Here’s a modified version of core/Tracker/Config.php that you can try out.

[quote=vipsoft @ Jan 26 2010, 05:12 PM]If you’re using Zend_Server, there might be some improvement by caching the config settings in shared memory instead of reloading/reparsing these with each tracker instance.

Here’s a modified version of core/Tracker/Config.php that you can try out.[/quote]
Thanks !
That modified version of Config.php has doubled the tracking performance of the Apache server : I am now able to service 800 requests / second with an average response time which is down to 15ms. CPUs are at 75%.
I’ll be generating a few million visits and checking the performance of the MySQL database next.
I am using JMeter on a separate 8-core server to generate the load on the Piwik/Apache server, and I am running the MySQL database on a separate 8-core server too.

style_emoticons/<#EMO_DIR#>/sad.gif
Hi everybody,
It seems I spoke too soon. The new Config.php works wonders for performance but completely breaks the tracking code, apparently. Or do I have to restart Apache, or something, to make it work ? Quite simply, visits are not recorded in the database anymore.
Any help would be much appreciated.

I’ll take another look at it.

Andrew

Sorry, that file is based on the dev trunk.

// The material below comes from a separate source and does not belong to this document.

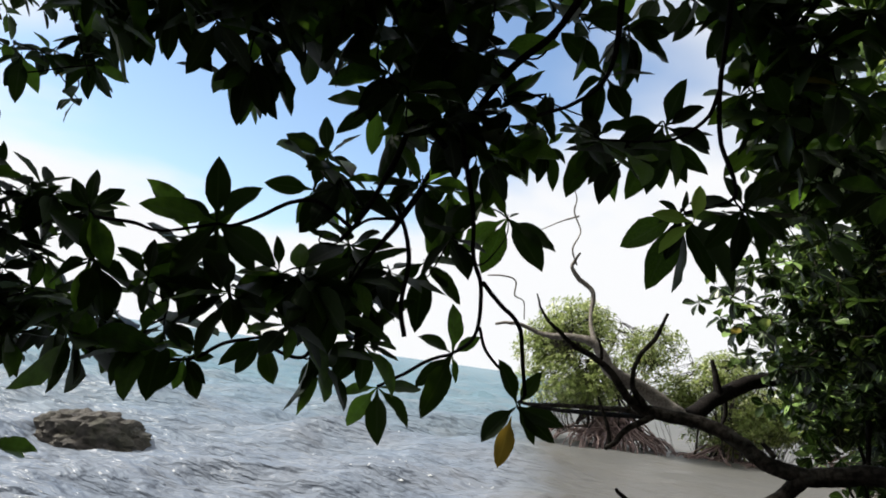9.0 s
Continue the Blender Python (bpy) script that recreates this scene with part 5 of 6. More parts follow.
whorl(leaning_tree, (1.072, 1.879, 2.361), [(-0.055, 0.016, -0.081), (-0.019, 0.020, -0.128), (0.041, -0.023, 0.018), (-0.000, 0.047, -0.073), (0.070, -0.040, -0.021)])
sprays(leaning_tree, [(1.490, 1.848, 2.393), (1.393, 1.879, 2.192), (1.210, 1.897, 2.261), (1.446, 1.859, 2.285), (1.356, 1.980, 2.393), (1.384, 1.909, 2.396), (1.515, 1.834, 2.269), (1.202, 1.951, 2.359), (1.479, 1.847, 2.583), (1.553, 1.873, 2.148), (1.269, 1.959, 2.502), (1.337, 1.909, 2.597), (1.319, 1.915, 2.486), (1.523, 2.010, 1.919), (1.093, 1.912, 2.452)], 0.160, 8)
sprays(leaning_tree, [(1.367, 1.819, 2.748), (1.426, 1.718, 2.684), (1.466, 1.635, 2.698), (1.309, 1.840, 2.646), (1.591, 1.721, 2.674), (1.483, 1.851, 2.654), (1.606, 1.652, 2.736), (1.688, 1.708, 2.650), (1.598, 1.845, 2.637), (1.470, 1.942, 2.575), (1.680, 1.736, 2.478), (1.657, 1.830, 2.583), (1.589, 1.789, 2.281), (1.797, 1.806, 2.231), (1.298, 1.864, 2.767), (1.248, 1.939, 2.740), (1.742, 1.729, 2.375)], 0.160, 6)
sprays(leaning_tree, [(2.640, 2.020, 2.833), (2.716, 1.936, 2.877), (2.701, 1.779, 2.742), (2.679, 1.957, 2.636), (2.739, 1.835, 2.585), (2.782, 1.718, 2.632), (2.684, 1.969, 2.472), (2.765, 1.885, 2.438), (2.895, 1.801, 2.500), (2.822, 1.988, 2.342), (2.984, 1.938, 2.353)], 0.160, 8)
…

In Config.php, change two instances of _parse_ini_file to simply parse_ini_file (removing the leading underscore).

[quote=vipsoft @ Jan 29 2010, 04:20 AM]Andrew

Sorry, that file is based on the dev trunk.

In Config.php, change two instances of _parse_ini_file to simply parse_ini_file (removing the leading underscore).[/quote]
Hi ! Thanks for your help. I really need to get as much performance as I can out of Piwik.
In Piwik 0.5.4, the code already has parse_ini_file without the leading underscore (see attached file).
Does this mean it is already optimised ? style_emoticons/<#EMO_DIR#>/blink.gif

For the upcoming 0.5.5, we added a function that emulates parse_ini_file if the built-in function has been disabled for security purposes. _parse_ini_file is a wrapper that calls either the built-in function or the emulated one. The built-in parse_ini_file is faster, of course.

Make the changes to the Config.php I posted because _parse_ini_file doesn’t exist in 0.5.4.